Instructions for the task: Gather, from the listing beneath this task, every line holding the string "scene".

** START OF The records **

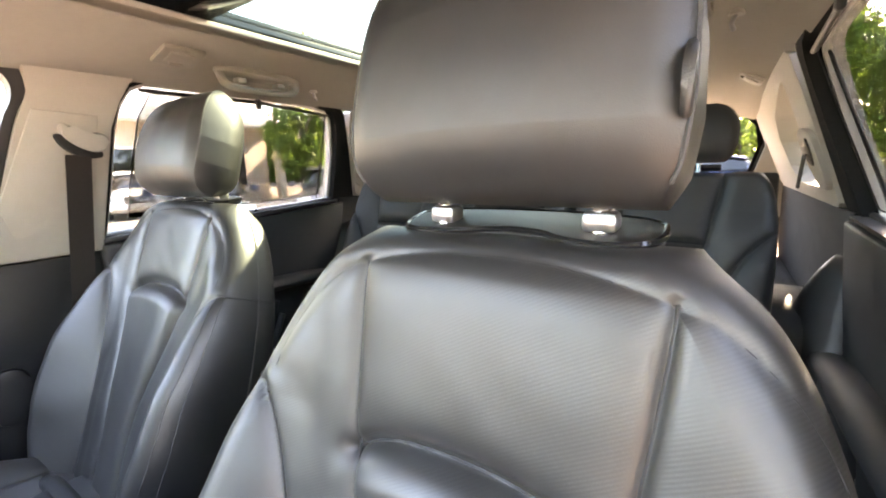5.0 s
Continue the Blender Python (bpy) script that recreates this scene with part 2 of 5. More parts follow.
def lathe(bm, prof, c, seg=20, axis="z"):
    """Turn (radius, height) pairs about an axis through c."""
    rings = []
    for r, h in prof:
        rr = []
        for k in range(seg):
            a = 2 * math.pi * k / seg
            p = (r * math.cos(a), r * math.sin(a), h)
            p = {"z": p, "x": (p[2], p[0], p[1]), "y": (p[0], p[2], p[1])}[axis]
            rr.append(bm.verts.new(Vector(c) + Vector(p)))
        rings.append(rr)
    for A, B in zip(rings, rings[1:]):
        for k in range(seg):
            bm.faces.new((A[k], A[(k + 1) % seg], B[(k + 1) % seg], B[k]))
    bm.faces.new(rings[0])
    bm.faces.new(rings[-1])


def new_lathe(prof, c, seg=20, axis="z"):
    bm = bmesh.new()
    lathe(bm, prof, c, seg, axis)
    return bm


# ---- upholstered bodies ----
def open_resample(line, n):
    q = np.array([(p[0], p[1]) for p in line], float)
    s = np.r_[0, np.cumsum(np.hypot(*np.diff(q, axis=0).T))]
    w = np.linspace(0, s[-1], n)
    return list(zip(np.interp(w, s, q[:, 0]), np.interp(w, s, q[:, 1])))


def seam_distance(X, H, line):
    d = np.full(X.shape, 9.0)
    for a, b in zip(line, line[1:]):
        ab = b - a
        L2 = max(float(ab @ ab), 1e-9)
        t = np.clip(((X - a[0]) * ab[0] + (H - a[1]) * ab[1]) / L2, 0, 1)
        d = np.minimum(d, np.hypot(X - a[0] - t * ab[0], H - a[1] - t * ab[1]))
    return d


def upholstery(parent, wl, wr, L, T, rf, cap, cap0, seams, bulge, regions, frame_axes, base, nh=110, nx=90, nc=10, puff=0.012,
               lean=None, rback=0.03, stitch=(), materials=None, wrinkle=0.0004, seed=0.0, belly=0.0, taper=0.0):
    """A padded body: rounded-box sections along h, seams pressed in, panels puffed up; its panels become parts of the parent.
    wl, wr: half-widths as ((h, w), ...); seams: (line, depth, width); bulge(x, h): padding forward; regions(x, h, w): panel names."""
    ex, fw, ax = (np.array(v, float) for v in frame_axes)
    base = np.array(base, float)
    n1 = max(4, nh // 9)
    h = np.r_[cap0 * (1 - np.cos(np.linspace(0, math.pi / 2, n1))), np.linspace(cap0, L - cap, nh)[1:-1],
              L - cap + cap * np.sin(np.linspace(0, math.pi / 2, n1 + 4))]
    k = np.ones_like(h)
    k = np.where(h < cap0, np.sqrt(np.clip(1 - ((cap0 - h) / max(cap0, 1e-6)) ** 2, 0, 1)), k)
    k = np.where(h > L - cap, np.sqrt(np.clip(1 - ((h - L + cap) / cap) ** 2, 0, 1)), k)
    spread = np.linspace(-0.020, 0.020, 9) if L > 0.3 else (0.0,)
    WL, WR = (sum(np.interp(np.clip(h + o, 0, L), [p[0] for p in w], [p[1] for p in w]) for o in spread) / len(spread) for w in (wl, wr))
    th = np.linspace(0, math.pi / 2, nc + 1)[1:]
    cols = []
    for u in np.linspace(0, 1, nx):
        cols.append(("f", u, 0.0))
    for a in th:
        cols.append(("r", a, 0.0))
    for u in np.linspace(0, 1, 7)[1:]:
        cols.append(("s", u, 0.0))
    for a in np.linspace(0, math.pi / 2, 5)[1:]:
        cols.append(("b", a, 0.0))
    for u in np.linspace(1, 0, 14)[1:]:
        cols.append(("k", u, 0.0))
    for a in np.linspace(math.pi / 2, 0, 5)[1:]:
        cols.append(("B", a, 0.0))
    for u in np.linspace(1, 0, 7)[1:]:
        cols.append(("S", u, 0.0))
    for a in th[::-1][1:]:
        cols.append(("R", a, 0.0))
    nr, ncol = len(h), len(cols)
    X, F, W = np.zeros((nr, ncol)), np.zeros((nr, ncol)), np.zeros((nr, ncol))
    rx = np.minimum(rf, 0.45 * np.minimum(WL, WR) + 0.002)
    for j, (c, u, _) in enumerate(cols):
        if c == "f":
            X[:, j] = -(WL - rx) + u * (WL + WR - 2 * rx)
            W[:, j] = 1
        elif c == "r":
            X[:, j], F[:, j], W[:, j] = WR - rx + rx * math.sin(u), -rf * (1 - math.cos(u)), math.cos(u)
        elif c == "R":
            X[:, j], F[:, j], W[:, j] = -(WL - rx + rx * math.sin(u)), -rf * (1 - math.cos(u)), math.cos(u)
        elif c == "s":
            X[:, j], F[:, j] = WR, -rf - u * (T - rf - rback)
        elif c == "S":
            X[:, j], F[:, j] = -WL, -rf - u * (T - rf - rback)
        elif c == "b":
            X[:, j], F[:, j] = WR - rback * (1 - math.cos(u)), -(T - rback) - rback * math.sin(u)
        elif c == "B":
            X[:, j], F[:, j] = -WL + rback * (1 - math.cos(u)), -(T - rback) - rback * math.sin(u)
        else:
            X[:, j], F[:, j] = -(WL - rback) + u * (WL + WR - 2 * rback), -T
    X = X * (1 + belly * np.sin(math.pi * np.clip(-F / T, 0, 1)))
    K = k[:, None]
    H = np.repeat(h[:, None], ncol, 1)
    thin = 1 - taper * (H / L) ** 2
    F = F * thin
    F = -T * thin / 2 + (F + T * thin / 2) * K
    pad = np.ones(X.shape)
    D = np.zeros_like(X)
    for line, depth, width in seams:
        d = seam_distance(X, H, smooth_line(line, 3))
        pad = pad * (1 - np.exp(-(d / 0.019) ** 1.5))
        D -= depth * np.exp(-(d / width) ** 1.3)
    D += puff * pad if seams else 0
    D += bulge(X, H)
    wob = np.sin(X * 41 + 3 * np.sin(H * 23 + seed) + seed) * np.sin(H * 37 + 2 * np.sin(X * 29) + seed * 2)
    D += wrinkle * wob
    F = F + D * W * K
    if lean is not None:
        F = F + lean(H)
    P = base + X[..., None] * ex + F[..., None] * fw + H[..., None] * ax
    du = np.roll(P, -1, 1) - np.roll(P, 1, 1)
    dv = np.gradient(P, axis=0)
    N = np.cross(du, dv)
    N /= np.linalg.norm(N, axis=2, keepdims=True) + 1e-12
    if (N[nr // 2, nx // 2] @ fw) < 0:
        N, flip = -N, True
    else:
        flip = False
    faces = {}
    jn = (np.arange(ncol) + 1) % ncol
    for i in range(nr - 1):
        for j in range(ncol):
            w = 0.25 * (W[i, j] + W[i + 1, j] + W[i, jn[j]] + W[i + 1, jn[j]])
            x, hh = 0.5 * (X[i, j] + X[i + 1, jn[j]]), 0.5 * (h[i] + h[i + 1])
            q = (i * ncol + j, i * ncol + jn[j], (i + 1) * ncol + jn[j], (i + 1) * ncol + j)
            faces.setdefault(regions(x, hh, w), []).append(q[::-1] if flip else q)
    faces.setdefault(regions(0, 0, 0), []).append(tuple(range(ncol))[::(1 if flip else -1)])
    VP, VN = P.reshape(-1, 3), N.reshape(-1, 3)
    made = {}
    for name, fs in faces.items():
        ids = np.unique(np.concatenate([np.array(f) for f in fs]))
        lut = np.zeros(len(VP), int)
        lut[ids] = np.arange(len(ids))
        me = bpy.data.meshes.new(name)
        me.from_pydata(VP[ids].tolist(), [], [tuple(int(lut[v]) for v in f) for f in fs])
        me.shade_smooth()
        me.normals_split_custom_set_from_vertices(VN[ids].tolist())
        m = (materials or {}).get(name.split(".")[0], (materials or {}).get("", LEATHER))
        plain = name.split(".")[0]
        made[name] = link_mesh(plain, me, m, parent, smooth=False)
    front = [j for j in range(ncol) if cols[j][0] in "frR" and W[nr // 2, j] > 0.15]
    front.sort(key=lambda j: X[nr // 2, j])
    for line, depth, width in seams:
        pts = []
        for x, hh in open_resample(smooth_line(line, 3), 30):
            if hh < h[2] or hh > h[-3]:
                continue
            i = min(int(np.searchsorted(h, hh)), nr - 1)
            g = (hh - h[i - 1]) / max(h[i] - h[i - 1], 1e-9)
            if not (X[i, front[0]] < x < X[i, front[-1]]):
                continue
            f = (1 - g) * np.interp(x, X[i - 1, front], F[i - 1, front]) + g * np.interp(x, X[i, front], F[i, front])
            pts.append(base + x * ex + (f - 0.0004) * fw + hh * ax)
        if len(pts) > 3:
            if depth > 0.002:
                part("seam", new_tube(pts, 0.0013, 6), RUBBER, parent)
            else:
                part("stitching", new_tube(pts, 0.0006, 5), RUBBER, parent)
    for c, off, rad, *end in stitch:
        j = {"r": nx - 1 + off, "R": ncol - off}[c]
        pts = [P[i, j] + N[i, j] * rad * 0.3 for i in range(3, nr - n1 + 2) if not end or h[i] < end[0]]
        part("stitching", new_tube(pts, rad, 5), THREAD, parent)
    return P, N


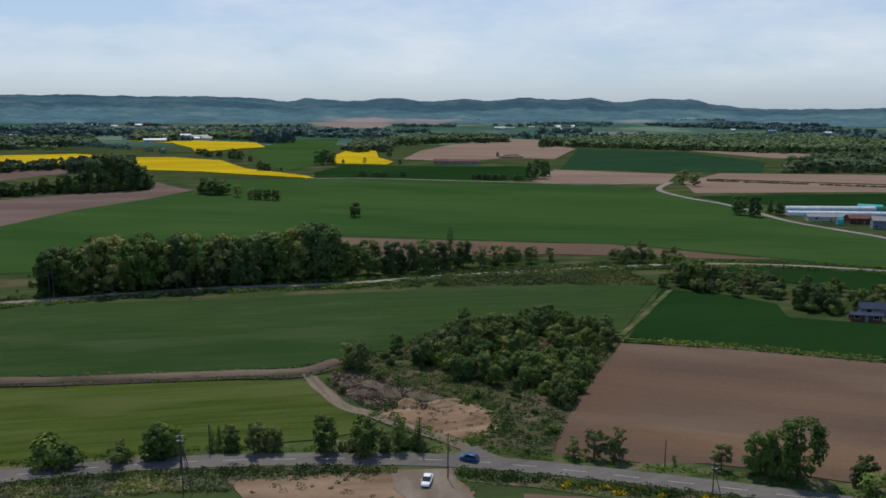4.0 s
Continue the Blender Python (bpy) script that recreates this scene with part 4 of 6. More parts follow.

** END OF The records **

The response:
Continue the Blender Python (bpy) script that recreates this scene with part 2 of 5. More parts follow.
Continue the Blender Python (bpy) script that recreates this scene with part 4 of 6. More parts follow.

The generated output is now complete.